Television’s Last Stand

Amanda Congdon says on-demand media means shorter programming and less network TV.
  • Transcript


Question: What attracts the public to video blogs?

Amanda Congdon: I think that people like a candid approach to whatever you do. I really think that video blogging differs from television in that people get invested in who you are and so it’s kind of a blurry line between personal and professional lives. Also, people know me on social networks because I’m out there on the Internet, rather than a standoffish television personality. But television personalities are now trying to begin investing their time in the Internet. I was there from the beginning doing that and I think that’s one main reason that people have gotten more interested in Rocketboom. I also think it takes a lot of hard work and persistence. A lot of people will begin working hard and really hang in there but then fade away. You’ve got to do other projects and just keep pounding the pavement. Honestly, it sounds cliché but the harder you work the luckier you’ll be.

Question: Why is television on the web so popular?

Amanda Congdon: I think people are interested in television on the web because it’s immediately accessible. That’s also the reason that people are beginning to be interested in mobile television, which is another huge part of what does. We’re on full tv mobile television and we’re the first original content on there. I think that people want a two to four minute fix before a meeting. We pop up right before the top of the hour so while people are waiting for a meeting or something they can catch a two minute video, and I think that whole idea of something being on demand is obviously something that’s caught on, for example, TiVo and DVRs. That’s the only way I watch TV pretty much. People don’t have time. The 21st century is rush, rush, rush so people don’t have time to tune to the evening news and they need the quick hits and they’re getting them with the World Wide Web.

Question: How will television adapt to the Internet?

Amanda Congdon: Well, I think what interests me most about how TV will develop is how shows will be all different lengths. I think that the formula of having the 22-minute show feels a little bit stale, not that people won’t do that because it’s traditional, but we’re going to see more like 15-minute shows, five-minute shows, eight-minute shows and you’re going to be able to watch them wherever you want. It’s a silly concept that people can only watch on their computer or only watch on their television.

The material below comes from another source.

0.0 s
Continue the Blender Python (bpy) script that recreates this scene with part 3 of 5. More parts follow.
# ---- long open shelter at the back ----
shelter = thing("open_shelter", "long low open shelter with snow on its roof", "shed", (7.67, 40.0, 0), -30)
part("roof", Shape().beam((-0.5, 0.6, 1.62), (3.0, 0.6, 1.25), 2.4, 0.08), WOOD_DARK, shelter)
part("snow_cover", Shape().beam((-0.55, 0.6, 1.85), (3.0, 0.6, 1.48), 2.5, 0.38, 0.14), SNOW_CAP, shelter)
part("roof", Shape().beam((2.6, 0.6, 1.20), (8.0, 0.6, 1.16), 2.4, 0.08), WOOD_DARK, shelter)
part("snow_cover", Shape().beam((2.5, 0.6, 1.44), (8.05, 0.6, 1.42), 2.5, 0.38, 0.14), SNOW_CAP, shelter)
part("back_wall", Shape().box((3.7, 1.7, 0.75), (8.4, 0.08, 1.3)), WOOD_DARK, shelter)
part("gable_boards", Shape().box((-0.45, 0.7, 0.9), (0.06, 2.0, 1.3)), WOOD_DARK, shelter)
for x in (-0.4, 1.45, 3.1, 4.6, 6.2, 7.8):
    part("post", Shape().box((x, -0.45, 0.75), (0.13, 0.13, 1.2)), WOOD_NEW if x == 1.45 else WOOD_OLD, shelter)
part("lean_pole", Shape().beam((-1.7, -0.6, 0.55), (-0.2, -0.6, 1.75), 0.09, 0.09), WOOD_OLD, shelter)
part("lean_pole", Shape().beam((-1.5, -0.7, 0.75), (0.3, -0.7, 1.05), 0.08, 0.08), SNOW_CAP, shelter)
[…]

The mediums will merge and we’ll be able to watch what we want, when we want, even more than we are able to today and we’re already seeing that happen.

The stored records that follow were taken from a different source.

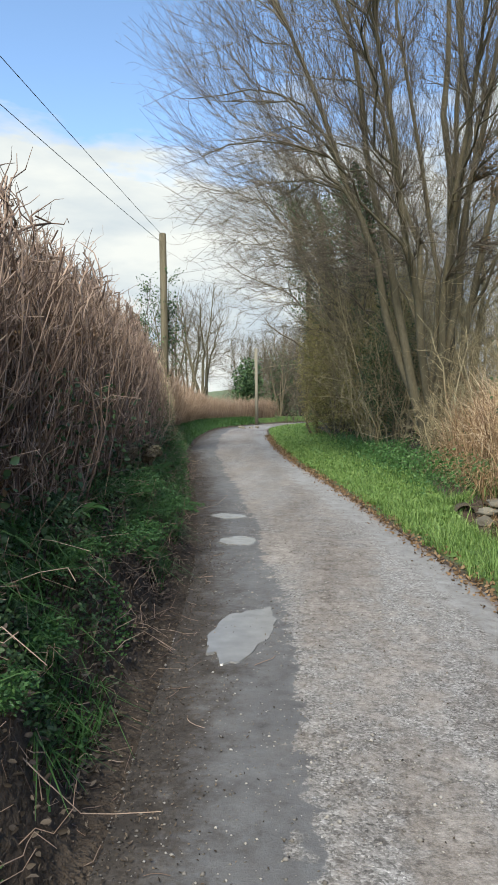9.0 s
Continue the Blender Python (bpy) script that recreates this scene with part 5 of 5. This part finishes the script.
place(far, [(-14.5, 78, 1.0, 1.0), (-12.2, 75, 0.9, 2.6), (-5.2, 92, 0.9, 0.4), (-2.0, 84, 0.8, 1.4), (1.5, 70, 0.85, 2.9), (3.0, 60, 0.8, 3.6), (-1.0, 98, 1.1, 4.4), (4.2, 78, 1.0, 5.2), (8, 66, 1.0, 0.9),
            (9, 90, 1.1, 1.9), (13, 76, 1.1, 2.3), (14, 55, 1.0, 3.1), (18, 62, 1.1, 4.0), (20, 84, 1.2, 5.5), (11, 45, 0.9, 0.2), (16, 42, 1.0, 1.2), (-28, 105, 1.2, 2.2), (-40, 120, 1.3, 3.3), (3, 48, 0.75, 4.9), (6, 40, 0.8, 2.0), (-3.5, 70, 0.6, 0.7), (-1.8, 74, 0.7, 1.7), (-6.5, 80, 0.7, 2.7), (-4.6, 86, 0.75, 3.7), (0.2, 68, 0.6, 4.7), (1.2, 78, 0.8, 5.7), (-8.5, 88, 0.75, 0.3), (2.6, 66, 0.65, 1.1), (-0.4, 88, 0.8, 2.1)])
G_FS = "dark ivy bushes at the bend"
for x, y, s, n, sd in ((-5.8, 66, (2.4, 2.4, 4.6), 3500, 1.0), (-3.0, 72, (3, 3, 5.0), 3500, 2.0), (0.5, 66, (3, 3, 3.6), 3500, 3.0), (-4.0, 80, (5, 4, 6.5), 4000, 4.0), (2.5, 56, (2.5, 3, 3.0), 3000, 5.0), (3.5, 74, (4, 4, 5), 3500, 6.0)):
    leafy_mass("ivy_bush", "dark ivy-covered bush among the far trees", "bush", (x, y, gz(x, y)), s, n, 0.22, M_IVY, 0.1, 0.7, 3, M_DARKBARK, seed=sd, group=G_FS)
for x, y, w, h in ((-1.5, 65, 3, 6), (0.8, 60, 3, 6.5), (-3.2, 72, 4, 7), (-5.5, 75, 4, 7), (0.0, 74, 4, 8), (-2.0, 82, 5, 8), (2.2, 52, 3, 4.5), (1.2, 45, 3, 5), (1.6, 41, 2.6, 6), (-3.5, 76, 5, 6), (-7.5, 78, 4, 5), (-6.2, 70, 3, 4)):
    scrub(x, y, w, h, 26, M_BARKTWIG, "tangled leafless grey-brown scrub beneath the trees", G_SC)
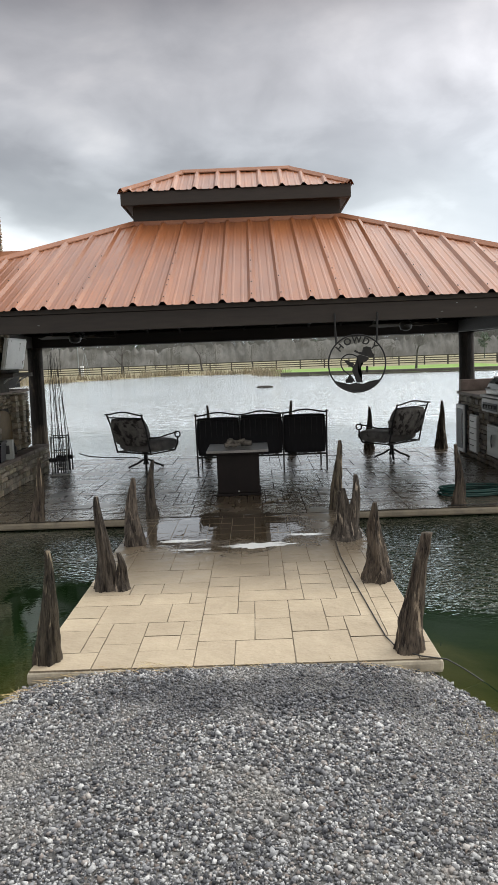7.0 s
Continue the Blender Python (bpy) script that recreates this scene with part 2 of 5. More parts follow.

Question: Is the Internet shrinking our attention span?

Amanda Congdon: I think when people are on the go and they are watching mobile videos, especially something like a two to four minute video, that’s going to be much more attractive than only being able to watch, say, one-tenth of a movie. I don’t necessarily think that something like Transformers would work on a cell phone. However, on the big screen you’re not going to want to sit and watch a video in a movie theatre. I mean it might work as an intro to a movie but I think that there is something to be said about the sizes of the screens and what you’re doing.

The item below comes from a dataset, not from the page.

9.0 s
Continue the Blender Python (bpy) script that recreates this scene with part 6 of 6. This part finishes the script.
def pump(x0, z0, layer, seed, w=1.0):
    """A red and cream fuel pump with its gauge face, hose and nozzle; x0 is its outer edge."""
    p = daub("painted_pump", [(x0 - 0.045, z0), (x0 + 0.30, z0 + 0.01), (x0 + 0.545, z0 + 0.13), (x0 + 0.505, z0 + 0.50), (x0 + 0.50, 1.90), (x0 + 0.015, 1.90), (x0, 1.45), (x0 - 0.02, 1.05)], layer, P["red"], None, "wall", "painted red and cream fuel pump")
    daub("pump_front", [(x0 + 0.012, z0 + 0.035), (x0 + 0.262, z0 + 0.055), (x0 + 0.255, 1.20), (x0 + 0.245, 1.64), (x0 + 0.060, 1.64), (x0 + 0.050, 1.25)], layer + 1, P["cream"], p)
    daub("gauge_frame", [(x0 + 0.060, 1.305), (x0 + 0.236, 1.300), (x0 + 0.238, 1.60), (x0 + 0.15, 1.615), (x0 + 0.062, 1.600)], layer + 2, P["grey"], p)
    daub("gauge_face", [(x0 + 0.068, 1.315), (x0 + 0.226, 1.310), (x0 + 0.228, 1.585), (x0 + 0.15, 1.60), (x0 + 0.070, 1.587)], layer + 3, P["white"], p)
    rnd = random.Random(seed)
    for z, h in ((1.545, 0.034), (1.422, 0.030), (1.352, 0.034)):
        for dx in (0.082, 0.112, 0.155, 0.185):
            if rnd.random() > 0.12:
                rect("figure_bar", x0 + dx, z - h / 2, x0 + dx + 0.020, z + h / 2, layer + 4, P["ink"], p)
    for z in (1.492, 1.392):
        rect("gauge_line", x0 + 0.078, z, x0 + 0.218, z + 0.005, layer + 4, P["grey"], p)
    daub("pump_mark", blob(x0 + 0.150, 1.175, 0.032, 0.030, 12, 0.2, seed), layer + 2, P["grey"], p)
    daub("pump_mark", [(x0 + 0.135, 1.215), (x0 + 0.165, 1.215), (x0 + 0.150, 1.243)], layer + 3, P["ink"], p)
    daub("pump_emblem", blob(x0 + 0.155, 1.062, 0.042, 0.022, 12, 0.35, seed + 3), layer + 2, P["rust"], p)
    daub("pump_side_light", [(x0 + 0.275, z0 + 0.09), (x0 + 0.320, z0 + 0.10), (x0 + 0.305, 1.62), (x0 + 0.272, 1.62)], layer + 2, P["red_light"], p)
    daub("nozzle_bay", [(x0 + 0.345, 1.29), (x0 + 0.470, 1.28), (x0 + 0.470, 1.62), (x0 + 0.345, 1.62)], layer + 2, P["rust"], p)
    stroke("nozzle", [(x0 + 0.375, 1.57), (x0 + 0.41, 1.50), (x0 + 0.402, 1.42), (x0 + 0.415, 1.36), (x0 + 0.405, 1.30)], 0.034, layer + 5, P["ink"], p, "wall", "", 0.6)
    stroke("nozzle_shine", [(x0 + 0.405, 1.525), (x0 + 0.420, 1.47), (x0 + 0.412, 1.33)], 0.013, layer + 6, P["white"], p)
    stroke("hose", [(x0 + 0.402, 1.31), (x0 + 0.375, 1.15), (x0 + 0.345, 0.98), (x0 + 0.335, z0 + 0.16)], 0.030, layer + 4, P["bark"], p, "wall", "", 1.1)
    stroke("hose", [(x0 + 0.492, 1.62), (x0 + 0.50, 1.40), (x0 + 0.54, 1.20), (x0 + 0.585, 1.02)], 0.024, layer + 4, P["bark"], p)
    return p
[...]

When you’re on the Internet, you’re multi-tasking. You’re checking the news. You’re checking your e-mail. You’re possibly watching a video, “Oh, now I got an email with a picture” or whatever, a Twitter message. And so, there’s the whole idea of the lean forward or lean back media. What do you have set out for your goal for your next hour? What do I want to do with that time? And you’re going to watch different lengths of media based on how much time you want to devote to hanging out and watching something.